Conventional vehicle suspensions employ a spring and shock absorber to isolate wheel motion from body motion. Advances have been made in suspensions by making the suspensions active. For example, in an active suspension system, a controlled force is introduced between the mass of a vehicle body (i.e., a sprung mass) and the mass of a wheel assembly (i.e., an unsprung mass) to achieve improved comfort and handling.
An active suspension system can include an actuator system having a rotary motor disposed on a drive shaft and a transmission mechanism associated with the rotary motor. The transmission mechanism of each rotary motor is typically configured as a ball nut that engages a corresponding threaded portion of the drive shaft. During operation, the transmission mechanism converts the rotation of the rotary motor to a linear motion of the drive shaft along a single direction to adjust a position of the wheel assembly relative to the vehicle body.
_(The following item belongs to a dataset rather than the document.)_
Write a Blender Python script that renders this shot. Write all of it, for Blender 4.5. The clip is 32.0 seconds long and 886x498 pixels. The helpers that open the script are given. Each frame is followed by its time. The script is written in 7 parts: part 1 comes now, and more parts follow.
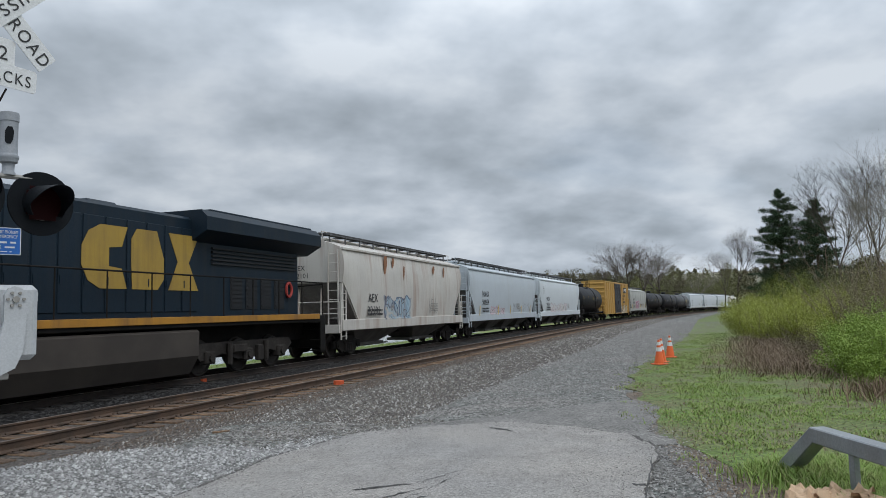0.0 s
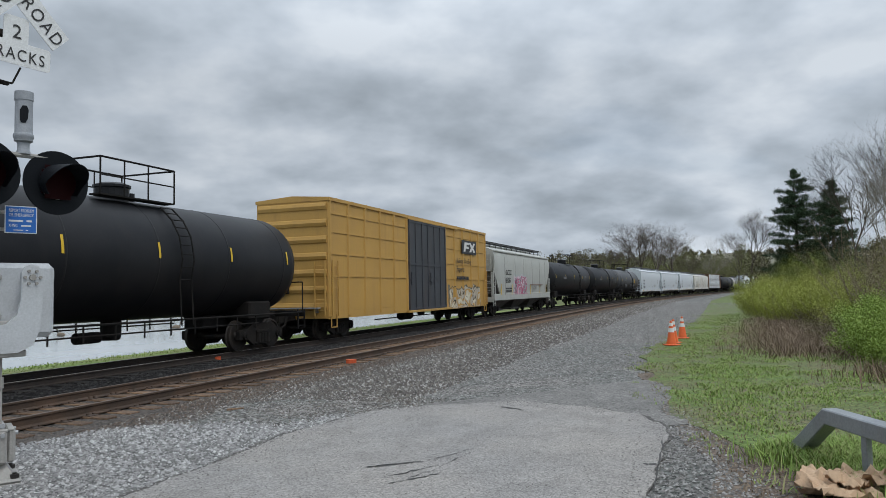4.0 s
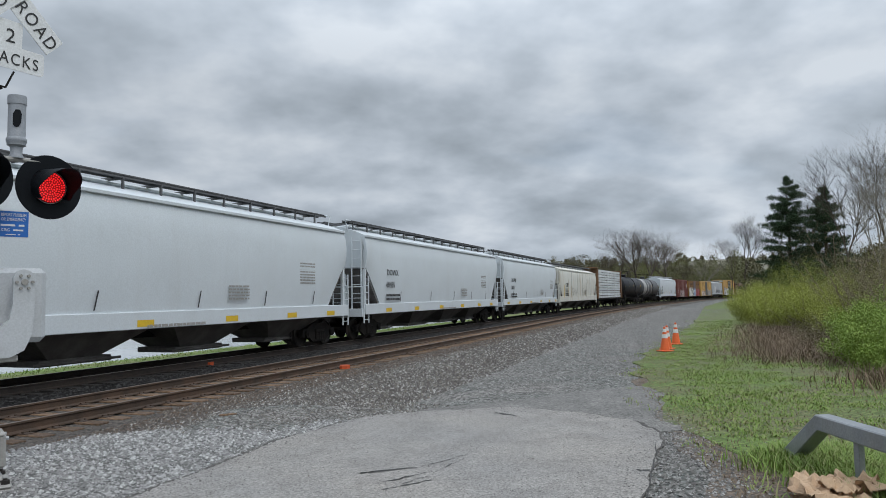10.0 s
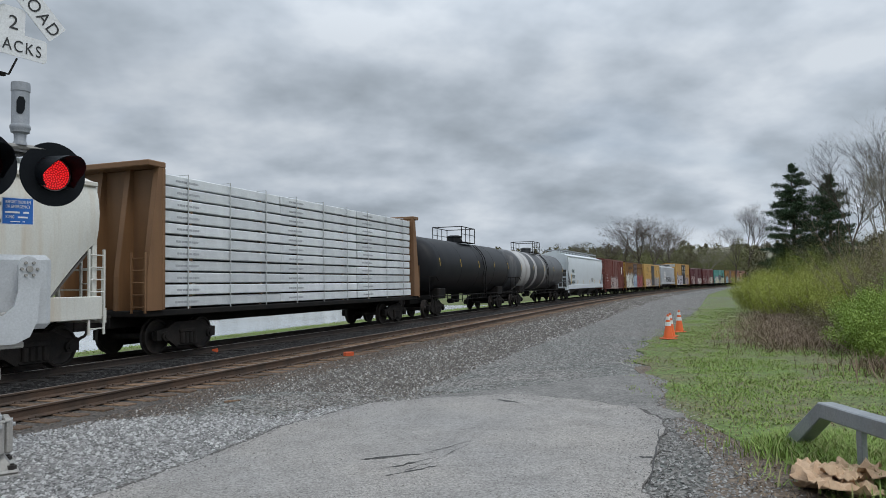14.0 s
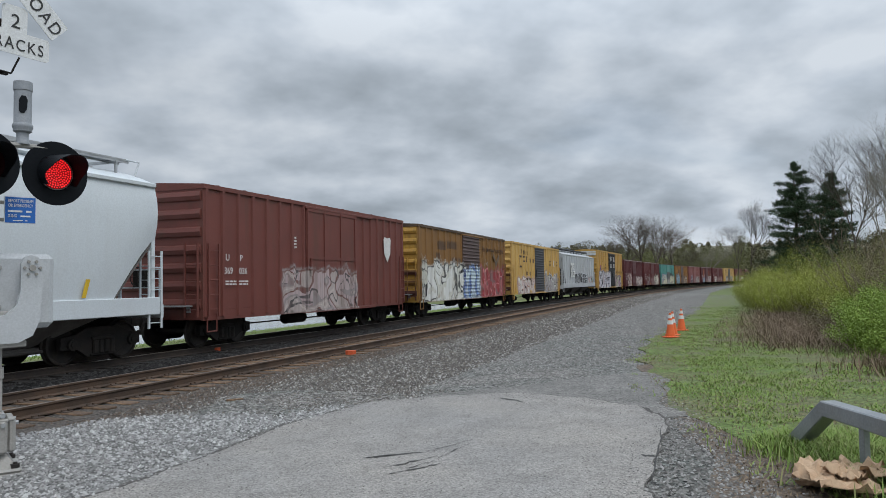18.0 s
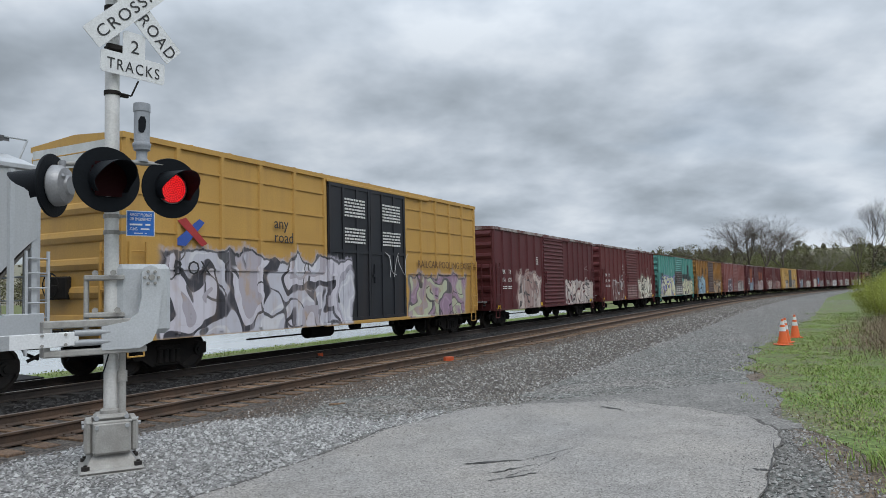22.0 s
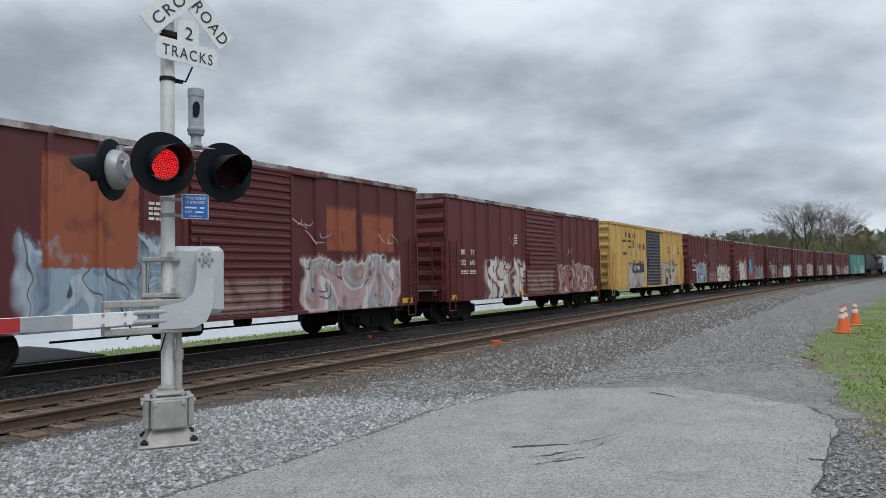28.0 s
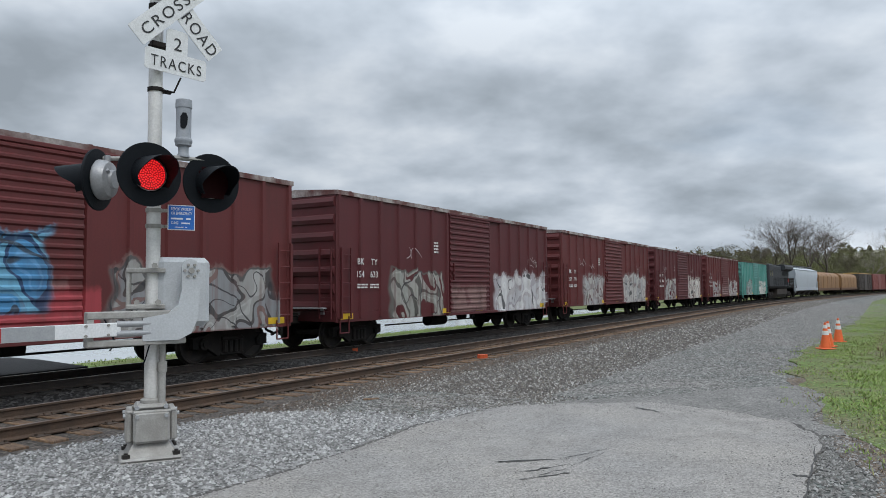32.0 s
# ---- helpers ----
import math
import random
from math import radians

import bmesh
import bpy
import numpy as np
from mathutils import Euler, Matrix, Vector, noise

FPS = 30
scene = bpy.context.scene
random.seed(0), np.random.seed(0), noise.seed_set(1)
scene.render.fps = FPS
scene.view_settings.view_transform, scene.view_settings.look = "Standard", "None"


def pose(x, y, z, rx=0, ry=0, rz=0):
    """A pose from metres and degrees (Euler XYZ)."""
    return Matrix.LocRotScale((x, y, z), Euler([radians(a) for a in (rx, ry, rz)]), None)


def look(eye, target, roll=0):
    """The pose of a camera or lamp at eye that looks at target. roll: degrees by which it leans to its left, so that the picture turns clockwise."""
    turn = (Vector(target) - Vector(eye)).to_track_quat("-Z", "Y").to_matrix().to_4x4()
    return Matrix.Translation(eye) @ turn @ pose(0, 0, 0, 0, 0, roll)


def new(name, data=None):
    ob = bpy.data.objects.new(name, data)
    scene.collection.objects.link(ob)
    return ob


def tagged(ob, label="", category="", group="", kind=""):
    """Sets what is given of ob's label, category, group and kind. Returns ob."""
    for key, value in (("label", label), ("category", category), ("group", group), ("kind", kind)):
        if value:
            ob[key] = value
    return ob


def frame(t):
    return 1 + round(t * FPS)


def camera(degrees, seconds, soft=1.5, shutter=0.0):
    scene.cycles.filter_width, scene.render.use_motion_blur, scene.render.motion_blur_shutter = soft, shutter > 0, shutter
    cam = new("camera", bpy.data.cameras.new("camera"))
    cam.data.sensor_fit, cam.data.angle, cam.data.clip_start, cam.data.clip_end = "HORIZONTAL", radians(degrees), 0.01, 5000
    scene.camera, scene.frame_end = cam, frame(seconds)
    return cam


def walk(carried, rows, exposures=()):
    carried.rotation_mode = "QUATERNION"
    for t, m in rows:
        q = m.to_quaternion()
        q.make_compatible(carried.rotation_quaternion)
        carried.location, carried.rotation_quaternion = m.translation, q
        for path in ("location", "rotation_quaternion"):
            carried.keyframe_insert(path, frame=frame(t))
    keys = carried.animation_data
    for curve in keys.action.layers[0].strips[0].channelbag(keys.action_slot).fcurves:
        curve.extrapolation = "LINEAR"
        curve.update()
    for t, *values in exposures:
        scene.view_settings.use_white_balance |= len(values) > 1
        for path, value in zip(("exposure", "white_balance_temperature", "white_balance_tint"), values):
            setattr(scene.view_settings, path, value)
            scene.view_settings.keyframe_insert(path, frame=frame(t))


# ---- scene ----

EYE = (0.0, 0.0, 1.62)


def heading(t, yaw, pitch, roll):
    """A row of the camera's path: yaw to its left, pitch up and roll in degrees."""
    y, p = radians(yaw), radians(pitch)
    way = Vector((-math.sin(y) * math.cos(p), math.cos(y) * math.cos(p), math.sin(p)))
    return t, look(EYE, Vector(EYE) + way, roll)


cam = camera(63.18, 32.0, soft=0.3)
walk(cam, [heading(*row) for row in (
    (0.0, -12.02, 4.93, -1.38), (0.5, -11.16, 4.78, -1.37), (1.0, -10.7, 4.62, -1.35), (1.5, -10.56, 4.42, -1.33), (2.0, -10.61, 4.24, -1.26),
    (2.5, -10.73, 3.98, -1.22), (3.0, -10.84, 3.72, -1.13), (3.5, -10.96, 3.49, -1.07), (5.5, -11.1, 3.25, -1.25), (6.0, -11.0, 3.35, -1.31),
    (6.5, -10.93, 3.5, -1.35), (7.0, -10.89, 3.63, -1.29), (7.5, -10.97, 3.74, -1.15), (8.0, -11.1, 3.86, -1.08), (8.5, -11.21, 3.94, -1.05),
    (9.0, -11.32, 3.98, -1.05), (9.5, -11.4, 3.94, -1.02), (10.0, -11.49, 3.79, -1.0), (10.5, -11.63, 3.63, -1.07), (11.0, -11.72, 3.43, -1.08),
    (11.5, -11.76, 3.29, -1.08), (12.0, -11.69, 3.17, -1.09), (12.5, -11.52, 3.08, -1.12), (13.0, -11.36, 2.98, -1.09), (13.5, -11.24, 2.85, -0.97),
    (14.0, -11.19, 2.8, -0.92), (14.5, -11.18, 2.78, -0.98), (16.5, -11.09, 2.74, -1.06), (17.0, -11.08, 2.72, -1.04), (17.5, -11.07, 2.71, -1.0),
    (18.0, -11.03, 2.69, -0.96), (18.5, -11.03, 2.7, -0.93), (19.0, -11.11, 2.72, -0.88), (19.5, -11.2, 2.77, -0.96), (20.0, -11.06, 2.92, -1.1),
    (20.5, -10.19, 3.06, -1.25), (21.0, -8.31, 3.18, -1.33), (21.5, -5.78, 3.29, -1.32), (22.0, -3.39, 3.35, -1.31), (22.5, -1.69, 3.31, -1.23),
    (23.0, -0.67, 3.2, -1.14), (23.5, -0.23, 3.11, -1.01), (24.0, 0.0, 3.0, -0.93), (24.5, 0.11, 2.91, -0.88), (25.0, 0.15, 2.87, -0.83),
    (25.5, 0.2, 2.79, -0.91), (27.5, 0.41, 2.18, -0.93), (28.0, 0.44, 2.1, -0.91), (28.5, 0.44, 2.08, -0.97), (29.0, 0.5, 2.13, -0.98),
    (29.5, 0.49, 2.21, -0.96), (30.0, 0.35, 2.31, -0.93), (30.5, 0.03, 2.41, -0.79), (31.0, 0.02, 2.57, -0.62), (31.5, -0.4, 2.79, -0.49),
    (32.0, -0.59, 3.17, -0.43),
)], exposures=((0, -0.08), (20, -0.06), (23, 0.05), (32, 0.05)))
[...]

In a conventional actuator system, the ball nut of each rotary motor can act as a bearing between the corresponding rotary motor and the drive shaft. For example, each ball nut includes a set of balls carried within a corresponding ball nut channel. The set of balls also engage a threaded portion disposed about an outer periphery of the drive shaft. To minimize binding of the set of balls during operation, the transmission mechanism is configured to allow some movement or play between each of the balls and the ball chamber defined by the ball nut channel and the threaded portion of the drive shaft. However, in the case where the drive shaft and the transmission mechanism change relative translation directions during operation, such as when transitioning from a contracted position to an extended position relative to the vehicle body, the direction of the translational force applied on the drive shaft changes. The change in force can unload one or more of the balls and expose the ball to a zero load crossing condition. As a result, the balls can then float or transition between the ball nut channel and the corresponding thread of the output shaft which generates both force and noise anomalies within the ball nut.